Two types of sexual harassment
According to the EEOC, there are two types of sexual harassment. The first, “quid pro quo” harassment, occurs when one is asked to submit to unwelcome sexual conduct to gain or retain some employment benefit. The second is referred to as “hostile environment.” This is the type that we have largely spoken about in the other two posts in this series. In this type, sexual harassment creates an intimidating, hostile or offensive working environment.
What is sexual favoritism?
In quid pro quo sexual harassment situations, sexual favoritism refers to the benefits that one receives from giving in to sexual advances and requests to the detriment of those that do not. For example, a manager promotes your co-worker who performed a sexual act after you refused. If this practice is pervasive enough, it could qualify as hostile workforce discrimination, as well. In these situations, the person that did not receive the benefit may sue the employer for unlawful sex discrimination.

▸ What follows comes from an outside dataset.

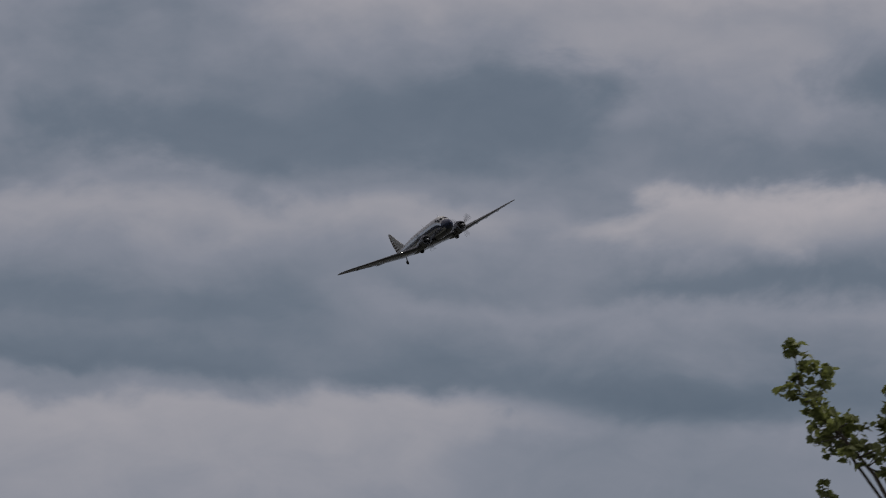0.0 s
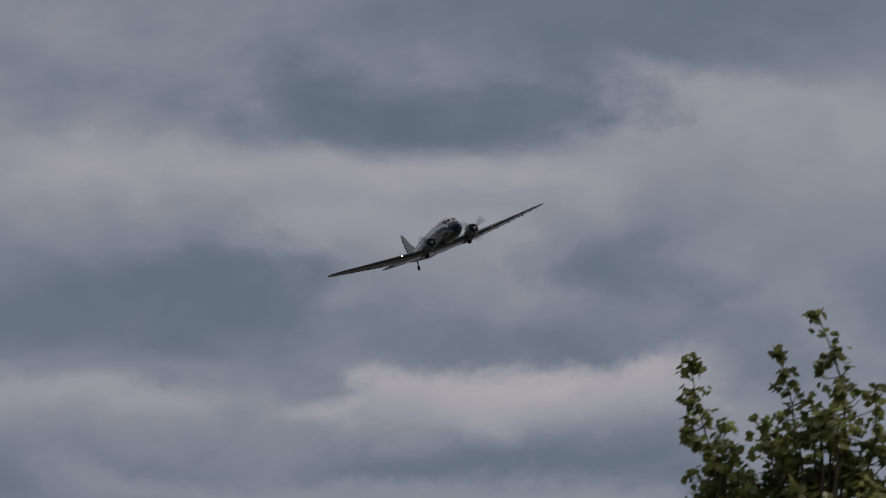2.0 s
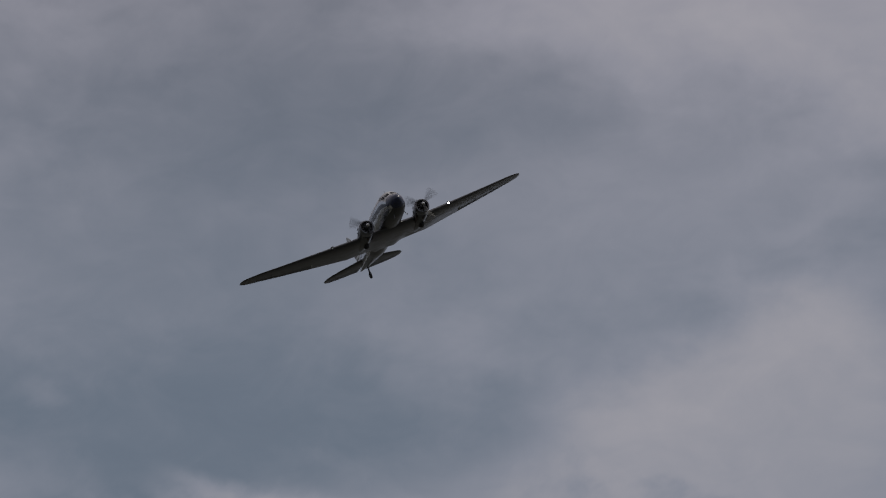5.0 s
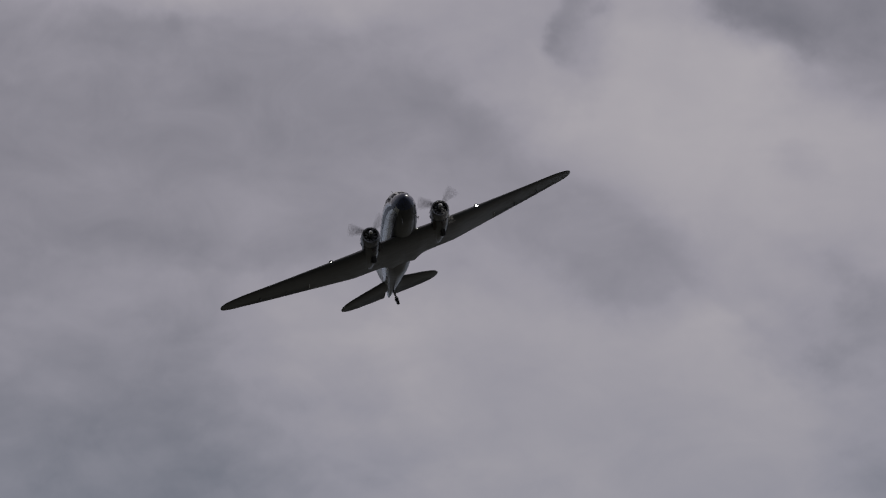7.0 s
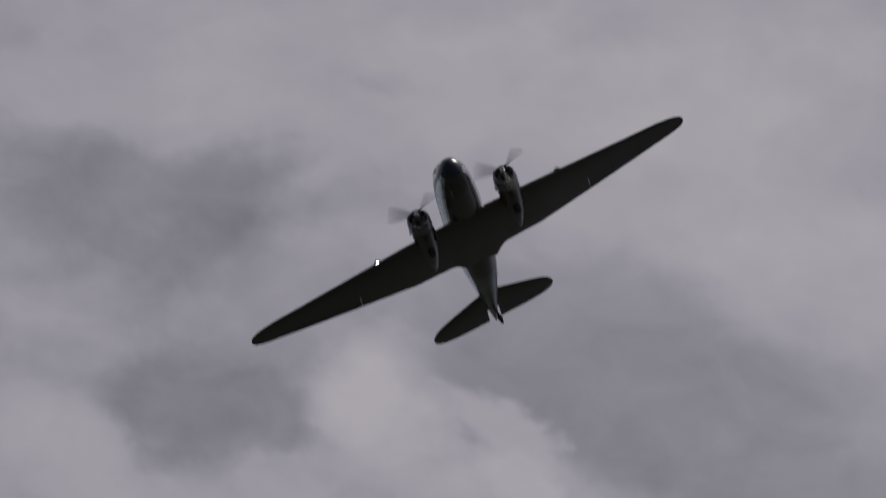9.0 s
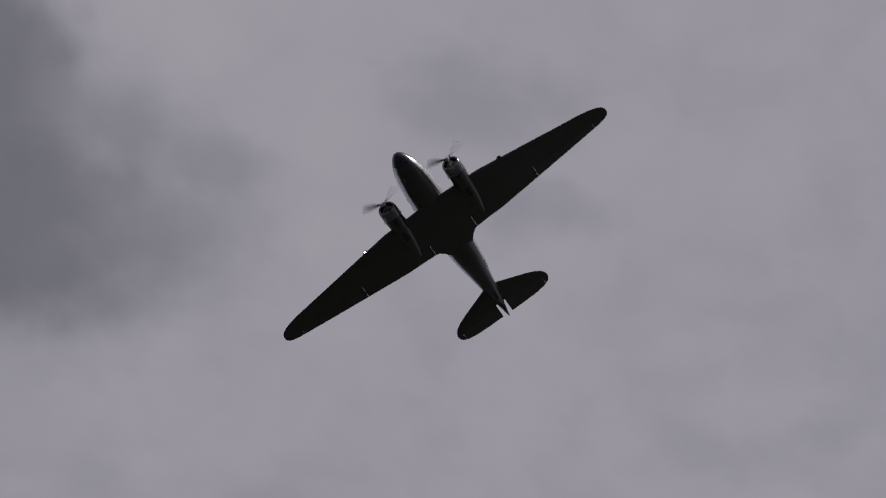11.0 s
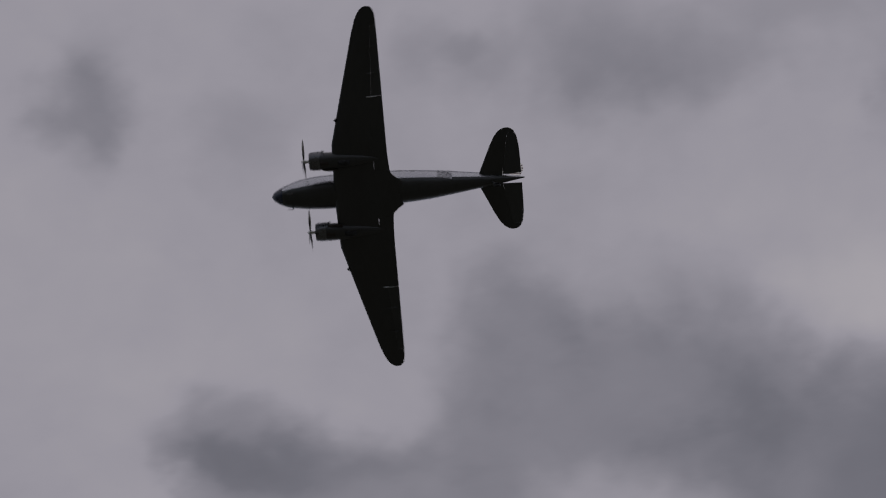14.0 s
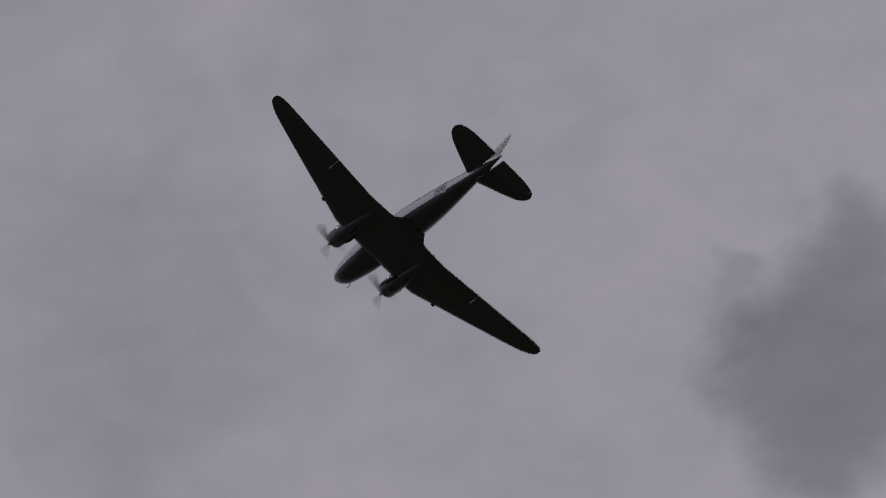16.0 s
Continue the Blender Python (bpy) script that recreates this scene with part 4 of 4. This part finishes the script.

Willing paramour versus coercion
The crux of one’s case may fall on whether the person that received the benefit was a consensual romantic partner (a so-called paramour), or a coerced sexual partner. Some courts find that an isolated incident of favoritism toward a consensual partner, while unfair, is not discriminatory. The logic is that both genders are equally disadvantaged by the relationship, which means the act cannot be sex-based discrimination.
Coerced favoritism may constitute quid pro quo
On the other hand, if the employee submits to unwelcome sexual advances for such an employee benefit, then the other similarly qualified same-sex employees may have a case of illegal sexual favoritism based on quid pro quo. In other words, to qualify for the employee benefit, the employee had to first grant the requested sexual favors, which is a condition not placed on those of the opposite sex.